▶ [Task objective] Copy all of the material word for word, except for the pictures.

· · ·

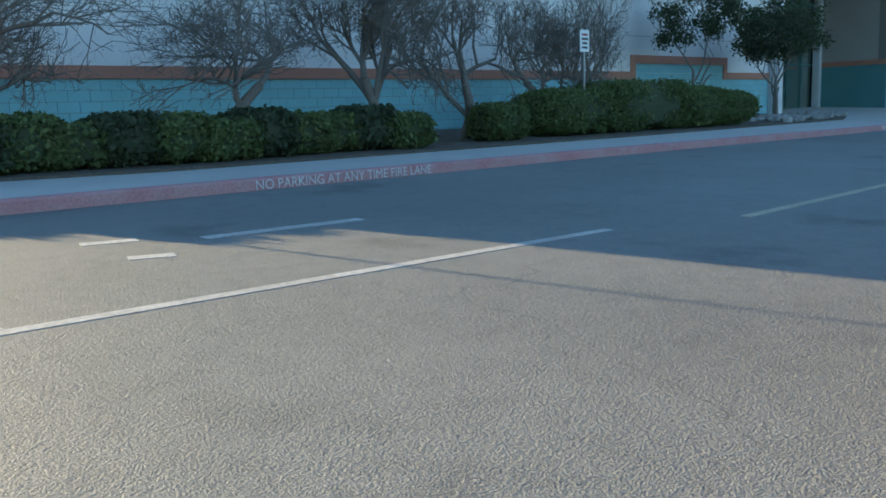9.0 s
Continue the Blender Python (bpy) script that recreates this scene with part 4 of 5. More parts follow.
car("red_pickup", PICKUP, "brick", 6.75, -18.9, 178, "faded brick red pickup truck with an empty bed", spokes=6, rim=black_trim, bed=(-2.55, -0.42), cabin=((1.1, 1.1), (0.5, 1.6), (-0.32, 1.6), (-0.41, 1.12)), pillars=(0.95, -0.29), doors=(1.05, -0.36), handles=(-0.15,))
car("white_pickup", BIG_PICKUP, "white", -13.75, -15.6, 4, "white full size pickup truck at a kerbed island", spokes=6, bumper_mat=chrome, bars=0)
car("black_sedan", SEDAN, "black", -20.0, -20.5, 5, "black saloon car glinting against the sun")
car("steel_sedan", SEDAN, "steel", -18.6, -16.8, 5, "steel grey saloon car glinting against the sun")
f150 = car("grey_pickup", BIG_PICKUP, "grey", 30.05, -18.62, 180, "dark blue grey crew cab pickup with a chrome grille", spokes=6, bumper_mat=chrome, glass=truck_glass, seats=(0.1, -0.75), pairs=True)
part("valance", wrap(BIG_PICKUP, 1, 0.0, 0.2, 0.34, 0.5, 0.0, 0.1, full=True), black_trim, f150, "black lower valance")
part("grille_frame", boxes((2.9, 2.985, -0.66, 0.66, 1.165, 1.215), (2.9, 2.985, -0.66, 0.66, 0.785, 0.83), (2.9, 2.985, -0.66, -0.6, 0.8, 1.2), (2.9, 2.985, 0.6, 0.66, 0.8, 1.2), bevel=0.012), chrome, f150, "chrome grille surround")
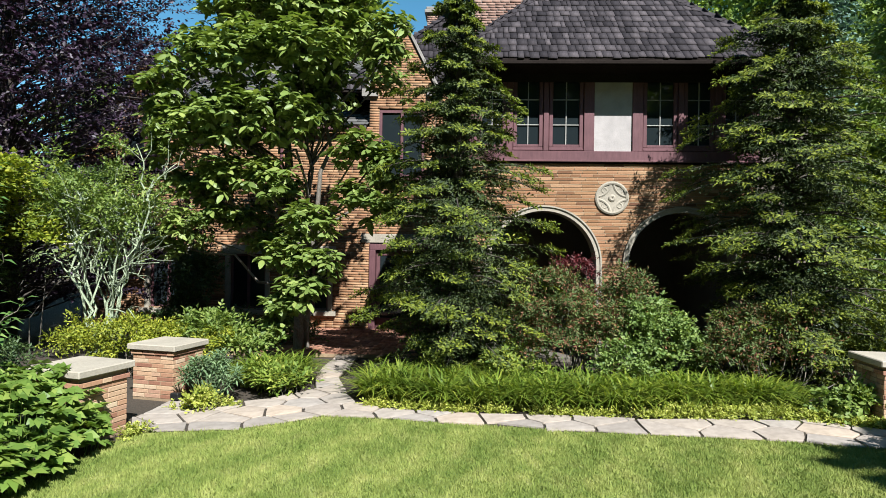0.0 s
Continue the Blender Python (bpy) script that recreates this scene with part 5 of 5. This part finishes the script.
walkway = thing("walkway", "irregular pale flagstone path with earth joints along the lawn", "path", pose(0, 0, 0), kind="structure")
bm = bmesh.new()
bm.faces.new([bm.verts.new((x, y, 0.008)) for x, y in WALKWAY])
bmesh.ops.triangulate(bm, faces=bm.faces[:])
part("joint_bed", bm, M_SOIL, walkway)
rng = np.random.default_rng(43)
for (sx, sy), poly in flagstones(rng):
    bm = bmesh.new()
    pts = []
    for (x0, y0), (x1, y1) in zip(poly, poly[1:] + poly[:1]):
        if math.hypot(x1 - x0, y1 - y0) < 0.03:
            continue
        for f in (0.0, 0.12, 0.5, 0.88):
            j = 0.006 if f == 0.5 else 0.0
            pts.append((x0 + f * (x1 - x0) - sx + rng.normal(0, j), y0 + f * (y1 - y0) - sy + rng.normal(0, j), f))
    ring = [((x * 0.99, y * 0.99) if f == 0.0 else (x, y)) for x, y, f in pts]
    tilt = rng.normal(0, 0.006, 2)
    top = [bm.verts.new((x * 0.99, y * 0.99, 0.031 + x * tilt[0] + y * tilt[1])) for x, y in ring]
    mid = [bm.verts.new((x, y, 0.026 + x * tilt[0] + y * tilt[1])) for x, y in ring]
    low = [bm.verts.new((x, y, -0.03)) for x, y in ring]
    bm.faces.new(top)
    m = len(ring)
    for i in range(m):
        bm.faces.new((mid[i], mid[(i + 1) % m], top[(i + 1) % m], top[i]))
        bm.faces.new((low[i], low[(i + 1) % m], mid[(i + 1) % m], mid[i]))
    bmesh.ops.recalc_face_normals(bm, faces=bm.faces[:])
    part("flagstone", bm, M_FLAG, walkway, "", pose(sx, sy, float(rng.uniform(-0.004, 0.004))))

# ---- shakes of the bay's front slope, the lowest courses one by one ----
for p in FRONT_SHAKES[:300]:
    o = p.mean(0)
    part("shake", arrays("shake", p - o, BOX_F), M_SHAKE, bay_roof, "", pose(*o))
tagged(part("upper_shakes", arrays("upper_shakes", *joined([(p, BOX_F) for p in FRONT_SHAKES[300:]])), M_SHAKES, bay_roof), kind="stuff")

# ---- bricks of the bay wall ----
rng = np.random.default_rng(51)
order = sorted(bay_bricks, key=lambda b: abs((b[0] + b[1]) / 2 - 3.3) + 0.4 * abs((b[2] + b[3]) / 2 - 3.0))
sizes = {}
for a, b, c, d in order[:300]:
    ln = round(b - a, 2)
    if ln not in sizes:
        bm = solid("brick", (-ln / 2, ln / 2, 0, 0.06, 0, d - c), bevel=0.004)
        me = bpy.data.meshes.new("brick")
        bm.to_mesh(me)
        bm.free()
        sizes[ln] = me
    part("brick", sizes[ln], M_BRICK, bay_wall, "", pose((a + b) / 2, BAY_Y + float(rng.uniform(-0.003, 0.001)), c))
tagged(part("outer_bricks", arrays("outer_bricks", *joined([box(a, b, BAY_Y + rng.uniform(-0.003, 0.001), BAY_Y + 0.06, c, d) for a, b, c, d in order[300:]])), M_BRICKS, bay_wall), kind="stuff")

· · ·

▶ [Response to this task]
9.0 s
Continue the Blender Python (bpy) script that recreates this scene with part 4 of 5. More parts follow.
car("red_pickup", PICKUP, "brick", 6.75, -18.9, 178, "faded brick red pickup truck with an empty bed", spokes=6, rim=black_trim, bed=(-2.55, -0.42), cabin=((1.1, 1.1), (0.5, 1.6), (-0.32, 1.6), (-0.41, 1.12)), pillars=(0.95, -0.29), doors=(1.05, -0.36), handles=(-0.15,))
car("white_pickup", BIG_PICKUP, "white", -13.75, -15.6, 4, "white full size pickup truck at a kerbed island", spokes=6, bumper_mat=chrome, bars=0)
car("black_sedan", SEDAN, "black", -20.0, -20.5, 5, "black saloon car glinting against the sun")
car("steel_sedan", SEDAN, "steel", -18.6, -16.8, 5, "steel grey saloon car glinting against the sun")
f150 = car("grey_pickup", BIG_PICKUP, "grey", 30.05, -18.62, 180, "dark blue grey crew cab pickup with a chrome grille", spokes=6, bumper_mat=chrome, glass=truck_glass, seats=(0.1, -0.75), pairs=True)
part("valance", wrap(BIG_PICKUP, 1, 0.0, 0.2, 0.34, 0.5, 0.0, 0.1, full=True), black_trim, f150, "black lower valance")
part("grille_frame", boxes((2.9, 2.985, -0.66, 0.66, 1.165, 1.215), (2.9, 2.985, -0.66, 0.66, 0.785, 0.83), (2.9, 2.985, -0.66, -0.6, 0.8, 1.2), (2.9, 2.985, 0.6, 0.66, 0.8, 1.2), bevel=0.012), chrome, f150, "chrome grille surround")
0.0 s
Continue the Blender Python (bpy) script that recreates this scene with part 5 of 5. This part finishes the script.
walkway = thing("walkway", "irregular pale flagstone path with earth joints along the lawn", "path", pose(0, 0, 0), kind="structure")
bm = bmesh.new()
bm.faces.new([bm.verts.new((x, y, 0.008)) for x, y in WALKWAY])
bmesh.ops.triangulate(bm, faces=bm.faces[:])
part("joint_bed", bm, M_SOIL, walkway)
rng = np.random.default_rng(43)
for (sx, sy), poly in flagstones(rng):
    bm = bmesh.new()
    pts = []
    for (x0, y0), (x1, y1) in zip(poly, poly[1:] + poly[:1]):
        if math.hypot(x1 - x0, y1 - y0) < 0.03:
            continue
        for f in (0.0, 0.12, 0.5, 0.88):
            j = 0.006 if f == 0.5 else 0.0
            pts.append((x0 + f * (x1 - x0) - sx + rng.normal(0, j), y0 + f * (y1 - y0) - sy + rng.normal(0, j), f))
    ring = [((x * 0.99, y * 0.99) if f == 0.0 else (x, y)) for x, y, f in pts]
    tilt = rng.normal(0, 0.006, 2)
    top = [bm.verts.new((x * 0.99, y * 0.99, 0.031 + x * tilt[0] + y * tilt[1])) for x, y in ring]
    mid = [bm.verts.new((x, y, 0.026 + x * tilt[0] + y * tilt[1])) for x, y in ring]
    low = [bm.verts.new((x, y, -0.03)) for x, y in ring]
    bm.faces.new(top)
    m = len(ring)
    for i in range(m):
        bm.faces.new((mid[i], mid[(i + 1) % m], top[(i + 1) % m], top[i]))
        bm.faces.new((low[i], low[(i + 1) % m], mid[(i + 1) % m], mid[i]))
    bmesh.ops.recalc_face_normals(bm, faces=bm.faces[:])
    part("flagstone", bm, M_FLAG, walkway, "", pose(sx, sy, float(rng.uniform(-0.004, 0.004))))

# ---- shakes of the bay's front slope, the lowest courses one by one ----
for p in FRONT_SHAKES[:300]:
    o = p.mean(0)
    part("shake", arrays("shake", p - o, BOX_F), M_SHAKE, bay_roof, "", pose(*o))
tagged(part("upper_shakes", arrays("upper_shakes", *joined([(p, BOX_F) for p in FRONT_SHAKES[300:]])), M_SHAKES, bay_roof), kind="stuff")

# ---- bricks of the bay wall ----
rng = np.random.default_rng(51)
order = sorted(bay_bricks, key=lambda b: abs((b[0] + b[1]) / 2 - 3.3) + 0.4 * abs((b[2] + b[3]) / 2 - 3.0))
sizes = {}
for a, b, c, d in order[:300]:
    ln = round(b - a, 2)
    if ln not in sizes:
        bm = solid("brick", (-ln / 2, ln / 2, 0, 0.06, 0, d - c), bevel=0.004)
        me = bpy.data.meshes.new("brick")
        bm.to_mesh(me)
        bm.free()
        sizes[ln] = me
    part("brick", sizes[ln], M_BRICK, bay_wall, "", pose((a + b) / 2, BAY_Y + float(rng.uniform(-0.003, 0.001)), c))
tagged(part("outer_bricks", arrays("outer_bricks", *joined([box(a, b, BAY_Y + rng.uniform(-0.003, 0.001), BAY_Y + 0.06, c, d) for a, b, c, d in order[300:]])), M_BRICKS, bay_wall), kind="stuff")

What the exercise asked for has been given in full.